S'agissant de l'utilisation de couleurs bleu et blanc, outre le fait qu'elle n'a pas fait l'objet d'une mise en demeure, et n'était d'ailleurs pas invoquée par la société Hypromat France en première instance, l'appréciation du respect par la société MVS de son obligation post-contractuelle excède le pouvoir du juge des référés, supposant de comparer les couleurs utilisées et résultant des constats d'huissier avec celles que devait cesser d'utiliser la société MVS au titre de son obligation, prévue par l'article 16 du contrat, de repeindre 'dans d'autres couleurs dans un délai de 6 mois après la cessation du contrat'.
Il en résulte que l'application de la clause pénale se heurte à des contestations sérieuses.
La demande de provision sera rejetée.
3. Sur les frais et dépens :
La société Hypromat France succombant, il convient d'infirmer l'ordonnance ayant statué sur l'article 700 du code de procédure civile et les dépens.
Elle sera condamnée à supporter les dépens de première instance et d'appel.
L'équité commande de ne pas faire application de l'article 700 du code de procédure civile en première instance, de sorte que les demandes seront rejetées.

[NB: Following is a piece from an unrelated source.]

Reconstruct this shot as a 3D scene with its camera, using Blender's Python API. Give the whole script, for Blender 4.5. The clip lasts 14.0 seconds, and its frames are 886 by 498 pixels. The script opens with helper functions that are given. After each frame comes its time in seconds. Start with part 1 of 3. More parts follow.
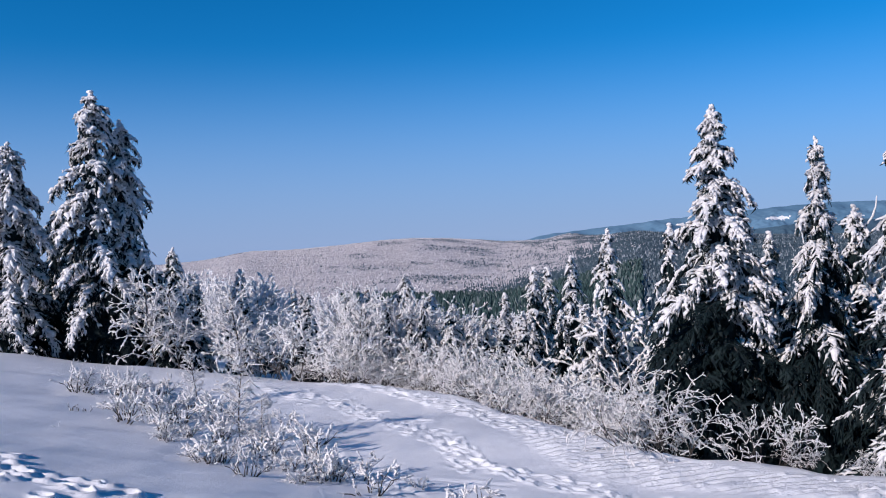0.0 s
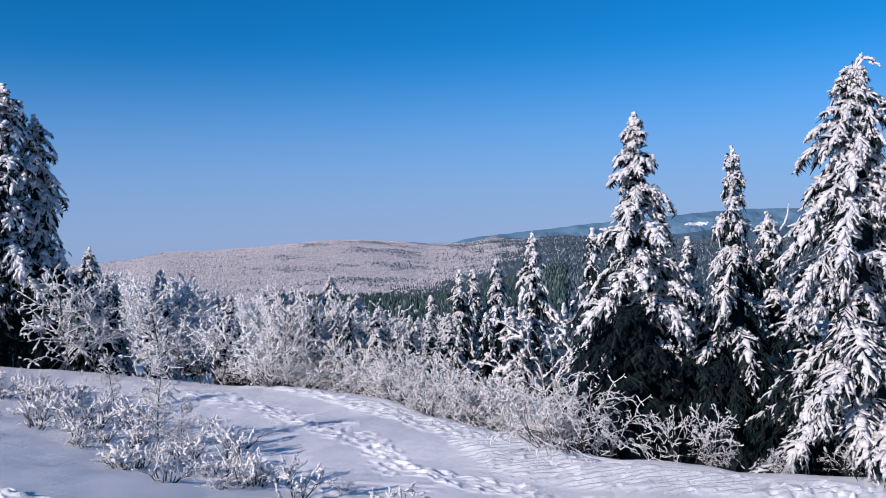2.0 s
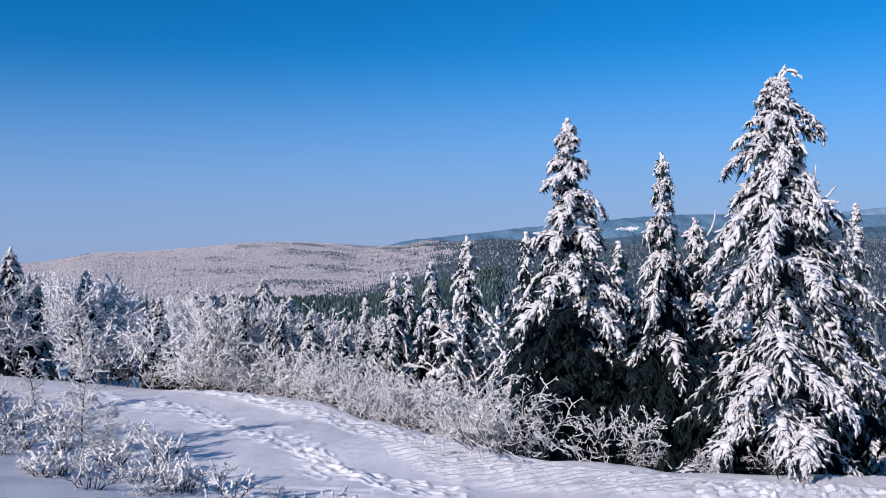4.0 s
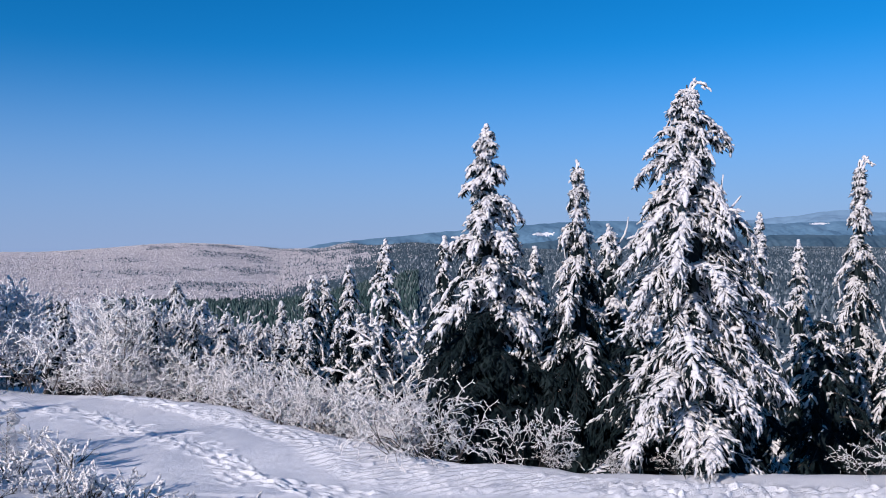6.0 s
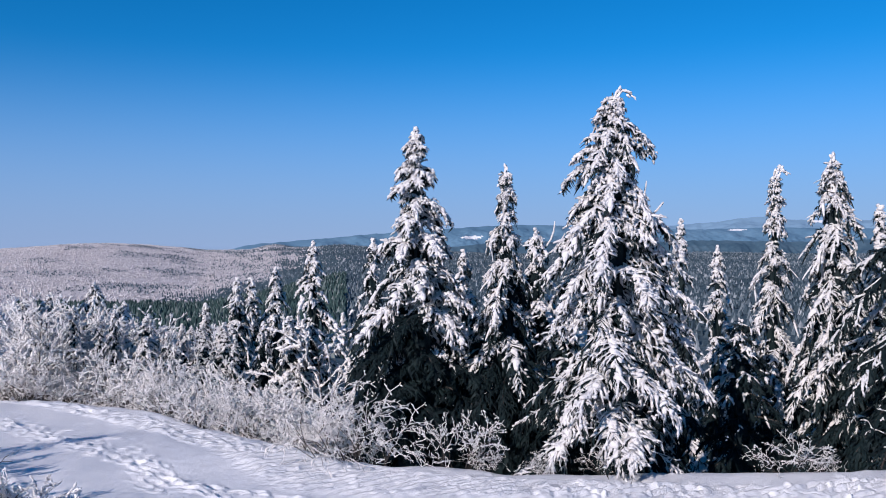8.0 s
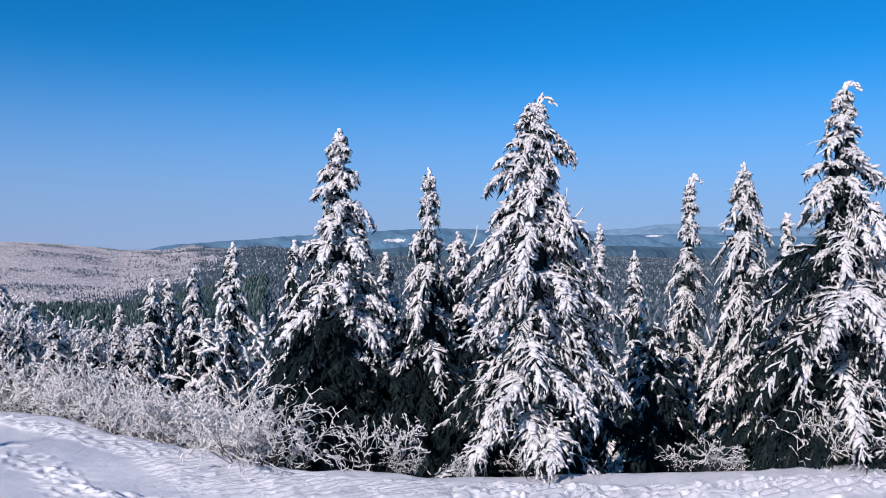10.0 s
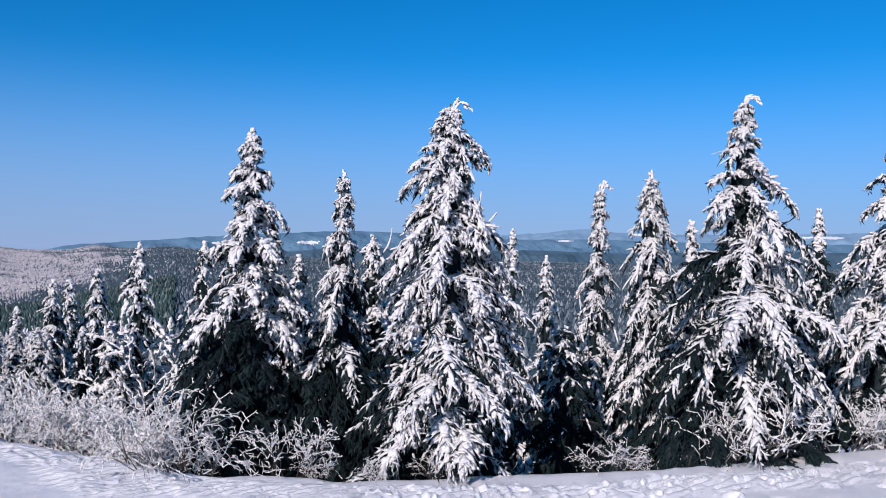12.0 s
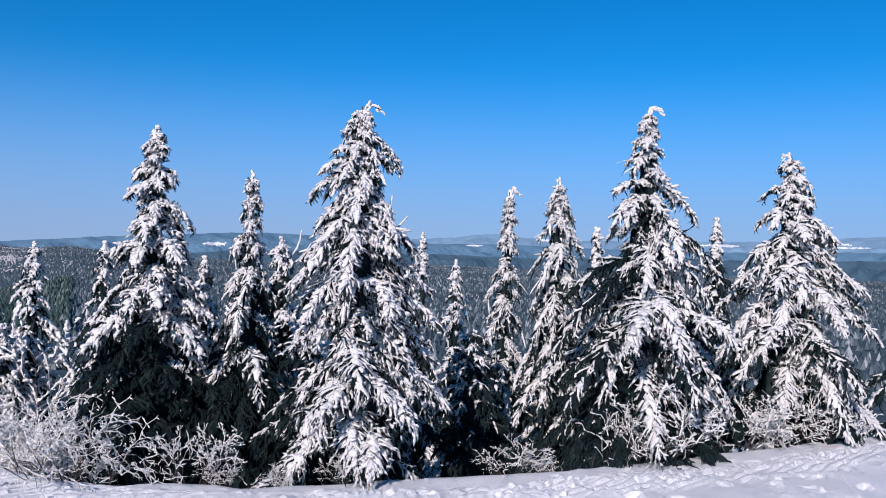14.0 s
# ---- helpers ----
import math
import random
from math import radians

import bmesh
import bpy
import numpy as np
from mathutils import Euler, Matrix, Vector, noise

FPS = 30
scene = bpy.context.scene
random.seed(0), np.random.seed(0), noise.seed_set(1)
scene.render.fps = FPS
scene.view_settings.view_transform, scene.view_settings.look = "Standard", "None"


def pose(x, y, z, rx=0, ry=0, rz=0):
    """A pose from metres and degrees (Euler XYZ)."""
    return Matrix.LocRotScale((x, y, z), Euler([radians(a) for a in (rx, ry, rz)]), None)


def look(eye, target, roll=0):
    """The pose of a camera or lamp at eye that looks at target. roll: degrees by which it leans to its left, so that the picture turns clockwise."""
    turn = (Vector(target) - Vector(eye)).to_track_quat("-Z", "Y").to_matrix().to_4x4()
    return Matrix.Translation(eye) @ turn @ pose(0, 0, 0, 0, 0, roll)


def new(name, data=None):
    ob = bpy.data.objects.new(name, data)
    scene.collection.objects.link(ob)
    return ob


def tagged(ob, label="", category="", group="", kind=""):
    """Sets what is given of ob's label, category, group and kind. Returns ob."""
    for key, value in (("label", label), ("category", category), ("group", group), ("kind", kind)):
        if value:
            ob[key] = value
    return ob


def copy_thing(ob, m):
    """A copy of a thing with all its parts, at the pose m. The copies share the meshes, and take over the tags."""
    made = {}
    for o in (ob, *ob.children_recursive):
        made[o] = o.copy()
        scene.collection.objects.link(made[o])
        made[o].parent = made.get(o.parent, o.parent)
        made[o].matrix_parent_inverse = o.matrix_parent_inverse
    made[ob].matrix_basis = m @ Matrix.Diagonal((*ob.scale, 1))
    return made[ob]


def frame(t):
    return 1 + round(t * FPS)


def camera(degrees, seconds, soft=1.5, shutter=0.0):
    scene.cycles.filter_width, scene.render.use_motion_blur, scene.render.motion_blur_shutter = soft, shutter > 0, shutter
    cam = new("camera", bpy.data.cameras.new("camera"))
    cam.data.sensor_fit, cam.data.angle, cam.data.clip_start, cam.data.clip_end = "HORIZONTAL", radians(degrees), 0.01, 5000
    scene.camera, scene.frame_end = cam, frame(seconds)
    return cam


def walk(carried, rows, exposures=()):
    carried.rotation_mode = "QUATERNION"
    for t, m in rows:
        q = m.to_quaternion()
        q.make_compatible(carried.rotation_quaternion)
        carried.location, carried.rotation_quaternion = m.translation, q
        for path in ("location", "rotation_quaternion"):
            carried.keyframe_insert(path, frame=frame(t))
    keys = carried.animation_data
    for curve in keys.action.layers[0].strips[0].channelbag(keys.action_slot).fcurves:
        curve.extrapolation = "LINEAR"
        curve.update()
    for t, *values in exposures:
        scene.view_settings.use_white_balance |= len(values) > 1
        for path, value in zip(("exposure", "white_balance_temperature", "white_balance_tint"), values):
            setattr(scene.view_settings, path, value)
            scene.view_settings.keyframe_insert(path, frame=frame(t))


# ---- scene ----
EYE = 3.5  # the camera's height over the snowy track, from a bank beside it

cam = camera(54.66, 14.0, soft=1.0)
walk(cam, [
    (0.0, pose(0, 0, EYE, 89.32, 2.19, 0.00)),
    (0.5, pose(0, 0, EYE, 89.32, 2.03, -1.39)),
    (1.0, pose(0, 0, EYE, 89.32, 1.89, -2.42)),
    (1.5, pose(0, 0, EYE, 89.34, 1.74, -3.73)),
    (2.0, pose(0, 0, EYE, 89.32, 1.63, -4.90)),
    (2.5, pose(0, 0, EYE, 89.35, 1.55, -5.90)),
    (3.0, pose(0, 0, EYE, 89.37, 1.46, -6.84)),
    (5.5, pose(0, 0, EYE, 89.52, 0.62, -13.43)),
    (6.0, pose(0, 0, EYE, 89.57, 0.51, -14.69)),
    (6.5, pose(0, 0, EYE, 89.59, 0.37, -15.81)),
    (7.0, pose(0, 0, EYE, 89.63, 0.24, -16.94)),
    (7.5, pose(0, 0, EYE, 89.67, 0.14, -18.11)),
    (8.0, pose(0, 0, EYE, 89.73, 0.00, -19.46)),
    (10.5, pose(0, 0, EYE, 90.02, -0.73, -25.97)),
    (11.0, pose(0, 0, EYE, 90.09, -0.86, -27.43)),
    (11.5, pose(0, 0, EYE, 90.19, -1.07, -28.95)),
    (12.0, pose(0, 0, EYE, 90.26, -1.20, -30.33)),
    (12.5, pose(0, 0, EYE, 90.35, -1.32, -31.55)),
    (13.0, pose(0, 0, EYE, 90.45, -1.50, -33.21)),
    (13.5, pose(0, 0, EYE, 90.54, -1.63, -34.53)),
    (14.0, pose(0, 0, EYE, 90.66, -1.85, -36.33)),
], exposures=[(0.0, 0.06, 6400, 12), (5.5, 0.04, 6400, 12), (14.0, 0.1, 6400, 12)])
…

En revanche, pour la procédure à hauteur d'appel, la société Hypromat France sera condamnée à payer à la société MVS la somme de 2 500 euros au titre de l'article 700 du code de procédure civile et sa demande sera rejetée.
P A R C E S M O T I F S
La Cour,
Infirme l'ordonnance du président de la chambre commerciale du tribunal judiciaire de Strasbourg du 9 décembre 2020,
Statuant à nouveau :
Rejette la demande de la société Hypromat France tendant à la condamnation de la société MVS à cesser d'utiliser les marques Hypromat et Eléphant Bleu de quelque manière que ce soit, ainsi que les jetons de lavage du réseau Eléphant Bleu que ce soit en les commercialisant ou en les acceptant dans ses monnayeurs, et ce sous astreinte,
Rejette la demande de la société Hypromat France en paiement d'une provision,
Condamne la société Hypromat France aux dépens de première instance,
Rejette les demandes des parties fondées sur l'article 700 du code de procédure civile au titre de la première instance,
Y ajoutant :
Condamne la société Hypromat France aux dépens d'appel,
Condamne la société Hypromat France sera condamnée à payer à la société MVS la somme de 2 500 euros au titre de l'article 700 du code de procédure civile pour la procédure d'appel.